The other bomb target, a modern tower block housing a shopping mall and the offices of HSBC bank, lies northwards in the newer residential city where the main road turns east to cross the first (British-designed) bridge across the Bosphorus to Asia, and where you can tell the wealth of the new middle class by the number of Mercedes and BMW showrooms.

Old imperial representation and modern, Westernised consumerism. It is easy to understand why these targets were chosen. Just as the bombs at the two Istanbul synagogues a week ago were picked as the centres of the largest remaining Jewish community in the Muslim world, so the British consulate and a mall were fingered as symbols of a Western presence in the Islamic world that the terrorists wish to challenge and destroy.

Turkey is the bridge between Asia and Europe just as Istanbul is physically the crossing point. Since Mehmet the Conqueror finally seized it in 1453, it has been the point where the West entered the Middle East and the Muslim world traded with the West. Since Kemal Ataturk made Ankara the capital in 1923, Istanbul has declined as a political centre. The grand foreign embassies such as the British have been downgraded to consulates, and their work concentrated on helping British business and backpackers.

But as a commercial centre Istanbul has expanded at a pace unequalled anywhere in Europe or the Middle East. Thirty years ago it was a city of less than a million, more than 40 per cent of them foreign.
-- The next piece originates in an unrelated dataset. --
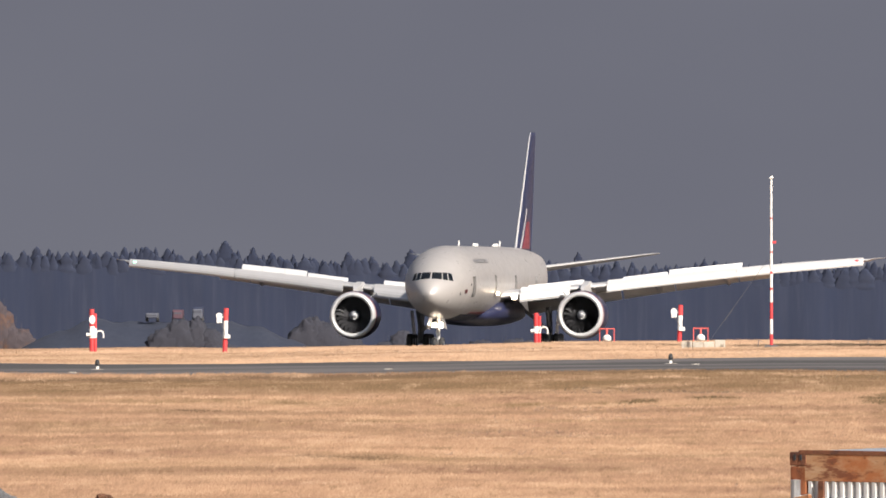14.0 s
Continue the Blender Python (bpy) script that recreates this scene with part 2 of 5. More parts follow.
def interp(table, s):
    for a, b in zip(table, table[1:]):
        if s <= b[0]:
            k = (s - a[0]) / (b[0] - a[0])
            return tuple(x + (y - x) * k for x, y in zip(a[1:], b[1:]))
    return table[-1][1:]


def from_arrays(name, verts, faces, mat, kind="stuff", label="", category=""):
    me = bpy.data.meshes.new(name)
    me.from_pydata(verts, [], faces)
    me.materials.append(mat)
    return tagged(new(name, me), label, category, kind=kind)

# ---- the ground, the taxiway, the runway, the sky's far wall ----
PROFILE = [(-400, 0.3), (150, 0.3), (228, 0.2), (364, -0.1), (420, 0.35), (786, 3.22), (812, 3.43), (838, 3.40), (900, 2.9), (1150, 1.80), (2108, 1.82), (2142, 1.62), (2680, 1.62), (3500, -2.5), (4200, -2.5), (4990, -2.5)]


def ground_z(x, y):
    z = interp(PROFILE, y)[0]
    k = max(0.0, 1 - abs(y - 800) / 240)
    # the crest of the field sinks a little to both sides
    z -= k * interp([(-3000, 0.36), (-30, 0.36), (-18, 0.35), (-14, 0.25), (-10, 0.16), (-4, 0.05), (0, 0.02), (8, 0.02), (14, 0.10), (3000, 0.1)], x)[0]
    # the land beyond the runway falls away to the left
    z -= 2.6 * max(0.0, min(1.0, (y - 1500) / 300)) * max(0.0, min(1.0, (-44 - x) / 10)) * max(0.0, min(1.0, (2960 - y) / 200))
    near = max(0.0, min(1.0, (y - 380) / 80)) * max(0.0, min(1.0, (905 - y) / 60))
    if near > 0:
        z += near * (0.10 * noise.noise((x * 0.05, y * 0.02, 0.3)) + 0.05 * noise.noise((x * 0.22, y * 0.05, 2.1)))
    return z


def grass_material(name, tufts):
    m = bpy.data.materials.new(name)
    m.use_nodes = True
    nt = m.node_tree
    b = nt.nodes["Principled BSDF"]
    b.inputs["Roughness"].default_value = 0.95
    b.inputs["Specular IOR Level"].default_value = 0.1
    geo = nt.nodes.new("ShaderNodeNewGeometry")

    def tex(sx, sy, detail, rough=0.6, off=0.0):
        mp = nt.nodes.new("ShaderNodeMapping")
        mp.inputs["Scale"].default_value, mp.inputs["Location"].default_value = (sx, sy, 0.0), (off, off, 0)
        n = nt.nodes.new("ShaderNodeTexNoise")
        n.inputs["Scale"].default_value, n.inputs["Detail"].default_value, n.inputs["Roughness"].default_value = 1.0, detail, rough
        nt.links.new(geo.outputs["Position"], mp.inputs["Vector"])
        nt.links.new(mp.outputs["Vector"], n.inputs["Vector"])
        return n.outputs["Fac"]

    def rng(fac, lo, hi):
        r = nt.nodes.new("ShaderNodeMapRange")
        r.inputs["From Min"].default_value, r.inputs["From Max"].default_value = lo, hi
        nt.links.new(fac, r.inputs["Value"])
        return r.outputs["Result"]

    def mix(fac, a, c):
        x = nt.nodes.new("ShaderNodeMix")
        x.data_type = "RGBA"
        nt.links.new(fac, x.inputs["Factor"])
        for sock, val in ((x.inputs[6], a), (x.inputs[7], c)):
            if isinstance(val, tuple):
                sock.default_value = (*val, 1)
            else:
                nt.links.new(val, sock)
        return x.outputs[2]

    def band(lo, hi, soft):
        """1 between two distances over the field, where the moss-green verge of the taxiway grows"""
        sep = nt.nodes.new("ShaderNodeSeparateXYZ")
        nt.links.new(geo.outputs["Position"], sep.inputs[0])
        a, c2 = rng(sep.outputs["Y"], lo - soft, lo + soft), rng(sep.outputs["Y"], hi + soft, hi - soft)
        mu = nt.nodes.new("ShaderNodeMath")
        mu.operation = "MULTIPLY"
        nt.links.new(a, mu.inputs[0])
        nt.links.new(c2, mu.inputs[1])
        return mu.outputs[0]

    def times(a, c):
        mu = nt.nodes.new("ShaderNodeMath")
        mu.operation = "MULTIPLY"
        nt.links.new(a, mu.inputs[0])
        nt.links.new(c, mu.inputs[1])
        return mu.outputs[0]

    col = mix(rng(tex(0.30, 0.030, 6, 0.65), 0.36, 0.64), (0.350, 0.221, 0.143), (0.495, 0.331, 0.216))
    col = mix(rng(tex(1.2, 0.08, 6, 0.7, 7), 0.38, 0.62), mix(rng(tex(5, 0.8, 4, 0.7, 3), 0.3, 0.7), (0.288, 0.178, 0.115), (0.380, 0.241, 0.158)), col)
    # streaks and blotches of browner and greener growth across the field
    col = mix(times(rng(tex(0.06, 0.055, 6, 0.7, 81), 0.44, 0.60), rng(tex(1.8, 0.12, 6, 0.75, 15), 0.32, 0.62)), col, (0.188, 0.107, 0.075))
    col = mix(times(rng(tex(0.05, 0.06, 6, 0.7, 21), 0.50, 0.62), rng(tex(1.1, 0.10, 5, 0.7, 5), 0.32, 0.64)), col, (0.188, 0.127, 0.070))
    col = mix(times(band(655, 714, 9), rng(tex(0.25, 0.07, 6, 0.7, 40), 0.28, 0.54)), col, (0.171, 0.113, 0.065))
    col = mix(times(band(700, 716, 5), rng(tex(0.4, 0.1, 6, 0.7, 44), 0.32, 0.6)), col, (0.120, 0.078, 0.051))
    # bleached straw on the crest, pale combed streaks and small dark flecks between the stalks
    col = mix(times(band(752, 850, 6), rng(tex(0.35, 0.10, 5, 0.7, 70), 0.25, 0.6)), col, (0.50, 0.345, 0.235))
    col = mix(rng(tex(0.55, 0.11, 6, 0.7, 52), 0.54, 0.70), col, (0.475, 0.325, 0.22))
    col = mix(times(rng(tex(0.025, 0.07, 4, 0.6, 31), 0.50, 0.62), rng(tex(0.8, 0.12, 5, 0.7, 37), 0.25, 0.6)), col, (0.235, 0.150, 0.096))
    col = mix(times(rng(tex(2.6, 0.20, 6, 0.75, 91), 0.54, 0.66), rng(tex(0.09, 0.05, 4, 0.6, 13), 0.40, 0.60)), col, (0.190, 0.120, 0.070))
    col = mix(rng(tex(0.10, 0.045, 6, 0.7, 60), 0.61, 0.67), col, (0.148, 0.098, 0.062))
    if tufts:
        # stalks differ from tuft to tuft
        hsv = nt.nodes.new("ShaderNodeHueSaturation")
        mr = nt.nodes.new("ShaderNodeMapRange")
        mr.inputs["To Min"].default_value, mr.inputs["To Max"].default_value = 0.84, 1.15
        nt.links.new(geo.outputs["Random Per Island"], mr.inputs["Value"])
        nt.links.new(mr.outputs["Result"], hsv.inputs["Value"])
        nt.links.new(col, hsv.inputs["Color"])
        col = hsv.outputs["Color"]
    # mown, mossy patches with ragged edges
    for px, py, rx, ry in ((5.4, 627, 3.4, 19.0), (11.0, 632, 2.9, 13.0), (-3.2, 629, 0.55, 3.0), (-1.5, 634, 0.7, 2.5), (5.5, 793, 7.0, 7.0)):
        mp = nt.nodes.new("ShaderNodeMapping")
        mp.inputs["Location"].default_value, mp.inputs["Scale"].default_value = (-px / rx, -py / ry, 0.0), (1 / rx, 1 / ry, 0.0)
        nt.links.new(geo.outputs["Position"], mp.inputs["Vector"])
        ln = nt.nodes.new("ShaderNodeVectorMath")
        ln.operation = "LENGTH"
        nt.links.new(mp.outputs["Vector"], ln.inputs[0])
        ad = nt.nodes.new("ShaderNodeMath")
        ad.operation = "ADD"
        nt.links.new(ln.outputs["Value"], ad.inputs[0])
        nt.links.new(rng(tex(0.8, 0.16, 8, 0.75, 33), 0.32, 0.68), ad.inputs[1])
        col = mix(rng(ad.outputs[0], 1.62, 1.30), col, mix(rng(tex(2.6, 0.35, 6, 0.75, 17), 0.35, 0.65), (0.085, 0.060, 0.034), (0.185, 0.125, 0.072)) if py < 700 else (0.16, 0.115, 0.078))
    nt.links.new(col, b.inputs["Base Color"])
    bn = nt.nodes.new("ShaderNodeBump")
    bn.inputs["Strength"].default_value, bn.inputs["Distance"].default_value = 0.5, 0.08
    nt.links.new(tex(3, 3, 5, 0.7, 11), bn.inputs["Height"])
    nt.links.new(bn.outputs["Normal"], b.inputs["Normal"])
    return m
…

Now it is a huge urban agglomeration of nearly 15 million, 90 per cent of whom are Muslims, most of them Turkish and Kurdish peasants from the Anatolian heartlands.
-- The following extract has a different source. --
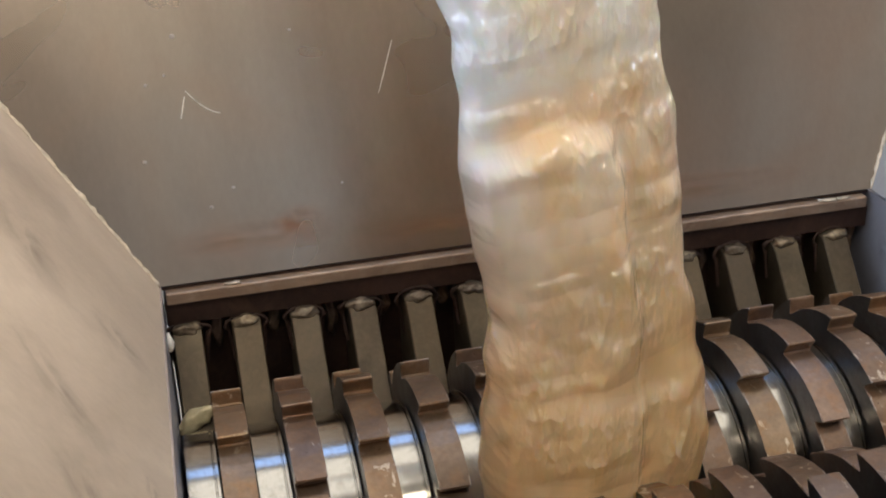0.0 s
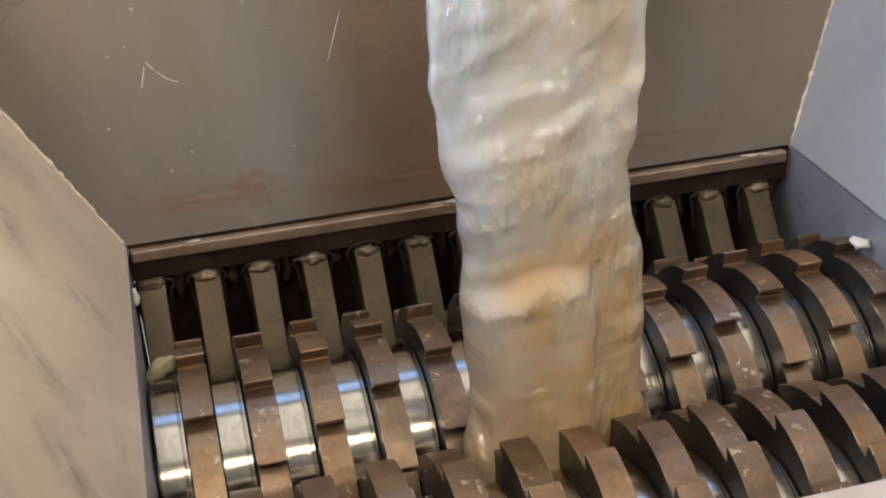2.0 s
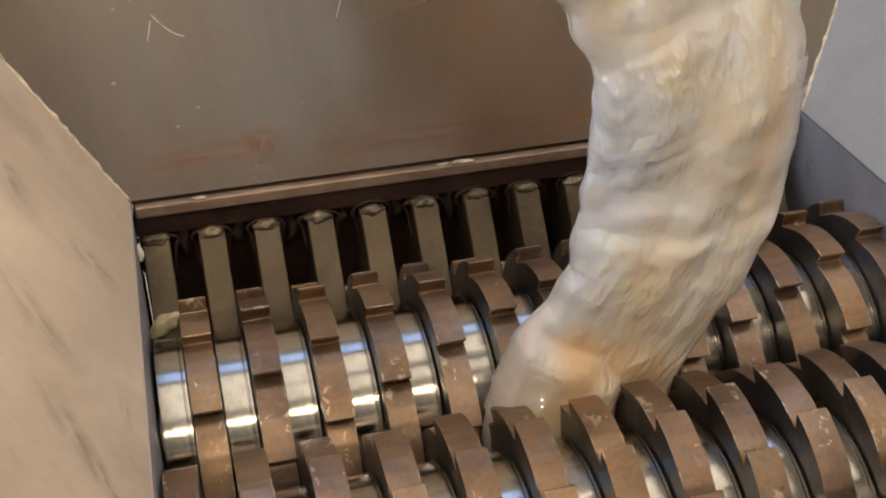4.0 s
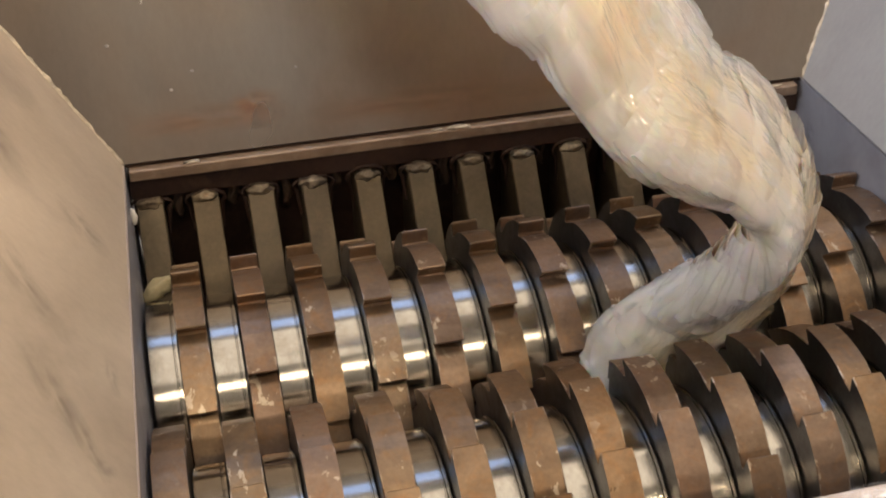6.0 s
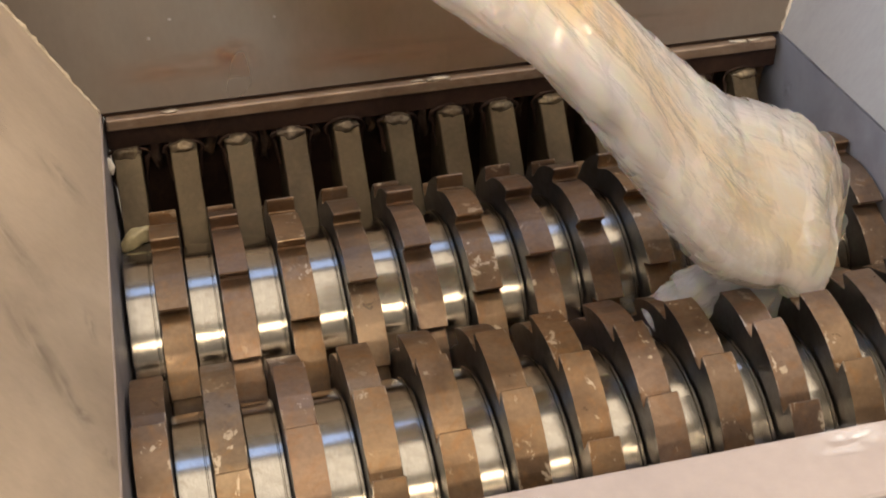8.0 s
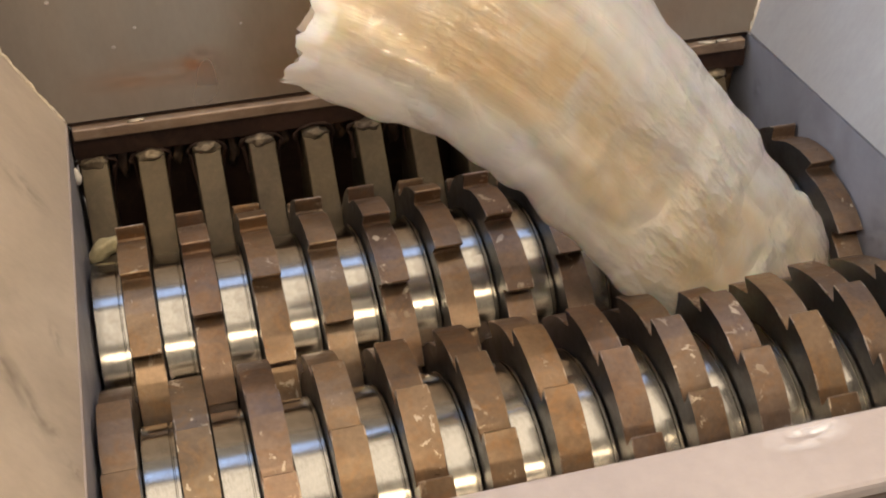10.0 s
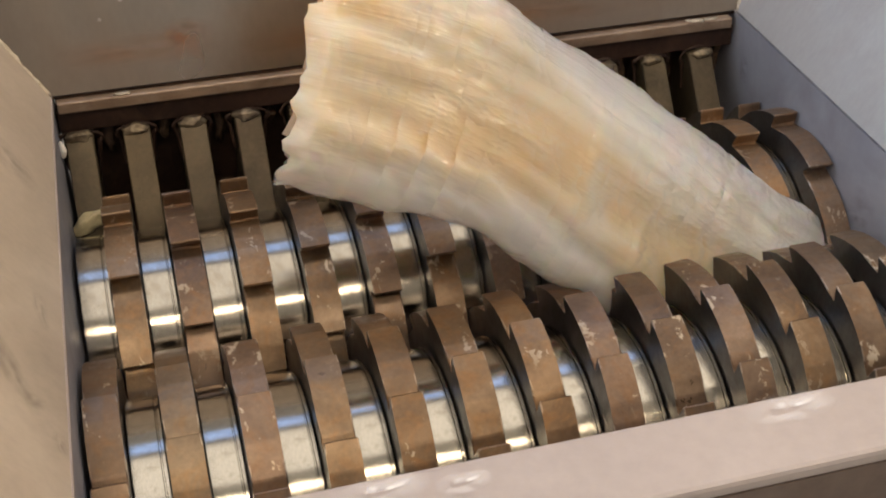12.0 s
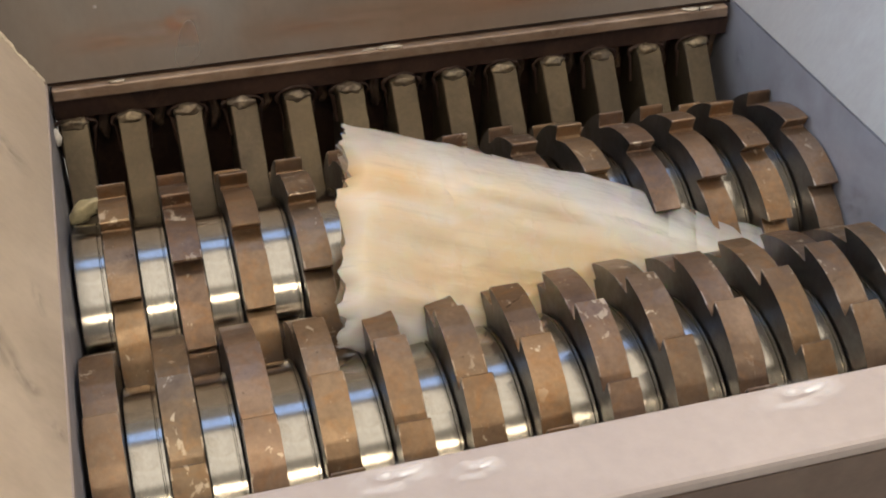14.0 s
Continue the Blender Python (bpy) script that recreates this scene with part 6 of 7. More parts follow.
    walk(film_folds[38], [
        (0, pose(0.1855, -0.2000, 0.4371, 0.2, 2.4, -176.1)), (1, pose(0.1979, -0.2000, 0.3797, 0.1, 2.0, -176.3)),
        (1.5, pose(0.2184, -0.2000, 0.3569, 0.0, 0.8, -176.7)), (2.1, pose(0.2321, -0.2000, 0.3293, 0.0, 0.2, -179.9)),
        (3, pose(0.2641, -0.2000, 0.2829, 0.1, 3.0, -178.9)), (3.6, pose(0.2819, -0.2000, 0.2484, 1.6, 16.1, -174.2)),
        (4.2, pose(0.3109, -0.2000, 0.2059, 2.8, 21.2, -172.2)), (6.3, pose(0.3673, -0.2100, 0.0872, 36.8, 14.9, -107.7)),
        (7, pose(0.3853, -0.2099, 0.0526, 28.9, 14.0, -112.1)), (7.5, pose(0.4111, -0.2117, 0.0193, 21.1, 14.0, -118.8)),
        (8.1, pose(0.4256, -0.2093, 0.0048, 14.7, 16.7, -128.2)), (10.3, pose(0.4214, -0.2000, -0.0599, 13.4, 30.5, -154.8)),
        (11, pose(0.4367, -0.2000, -0.0800, 15.1, 31.7, -152.8)), (11.5, pose(0.4658, -0.2000, -0.1141, 19.9, 38.3, -149.7)),
        (12, pose(0.5323, -0.2104, -0.1490, 28.2, 43.9, -144.0)), (12.5, pose(0.5677, -0.2157, -0.1442, 35.5, 48.4, -138.1)),
        (13.2, pose(0.5962, -0.2194, -0.1698, 21.5, 36.4, -148.3)), (13.5, pose(0.6044, -0.2191, -0.1840, 9.7, 20.5, -158.2)), (14, pose(0.6083, -0.2189, -0.1907, 4.2, 13.0, -162.8))])
    walk(film_folds[39], [
        (0, pose(0.1850, -0.2000, 0.4497, 0.2, 2.4, -176.1)), (1, pose(0.1974, -0.2000, 0.3923, 0.1, 2.0, -176.3)),
        (1.5, pose(0.2182, -0.2000, 0.3694, 0.0, 0.8, -176.7)), (2.1, pose(0.2321, -0.2000, 0.3418, 0.0, 0.2, -179.9)),
        (3, pose(0.2634, -0.2000, 0.2954, 0.1, 3.3, -178.9)), (3.6, pose(0.2783, -0.2000, 0.2604, 1.8, 16.8, -173.9)),
        (4.2, pose(0.3062, -0.2000, 0.2175, 3.5, 23.3, -171.3)), (6.3, pose(0.3593, -0.2102, 0.0970, 40.7, 16.0, -105.4)),
        (7, pose(0.3792, -0.2101, 0.0627, 36.3, 17.7, -111.0)), (7.5, pose(0.4056, -0.2115, 0.0296, 35.6, 20.3, -116.4)),
        (8.1, pose(0.4193, -0.2098, 0.0164, 36.8, 25.1, -116.4)), (10.3, pose(0.4132, -0.2000, -0.0473, 13.0, 30.6, -155.6)),
        (11, pose(0.4279, -0.2000, -0.0672, 14.7, 31.9, -153.6)), (11.5, pose(0.4549, -0.2000, -0.1022, 19.8, 38.4, -149.9)),
        (12, pose(0.5181, -0.2099, -0.1374, 28.2, 43.9, -144.1)), (12.5, pose(0.5519, -0.2152, -0.1340, 35.5, 48.4, -138.1)),
        (13.2, pose(0.5829, -0.2190, -0.1586, 43.4, 50.0, -130.9)), (13.5, pose(0.5960, -0.2189, -0.1698, 26.3, 39.1, -144.2)), (14, pose(0.6022, -0.2188, -0.1750, 18.3, 34.0, -150.4))])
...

That is the sensitivity, and the danger of this, the worst terrorist outrage in the country's modern history. It was intended to punish Britain for its support of America in Afghanistan and Iraq. But it is also designed to upset a country on the cusp of profound change.

A formally secular nation, it has recently elected its first openly Islamic government. A conservative state traditionally held firm by an army responsible for upholding the secularist and security tradition of Ataturk, it has eagerly sought membership of the European Union with all the changes to its justice system and treatment of minorities this would entail.

To talk as Tony Blair did yesterday of "Britain not yielding an inch" and of the terrorists killing fellow-Muslims is fatuous. The danger here is what it could do to Turkey.

The last thing we should want, and the first thing the terrorists would wish, is Turkey's return to an army-run, high-security country, or one in which Western symbols should seem in direct conflict with conservative religious values.

The government has been tormented enough by Washington's insistence (ultimately aborted) that it send troops to Iraq. It has also been made acutely aware of an ambivalence in Europe about whether we really want Turkey in the European Union.

We must. This is our chance to show that moderate Islam can live easily in a European partnership, if we do not let the men of violence divert us.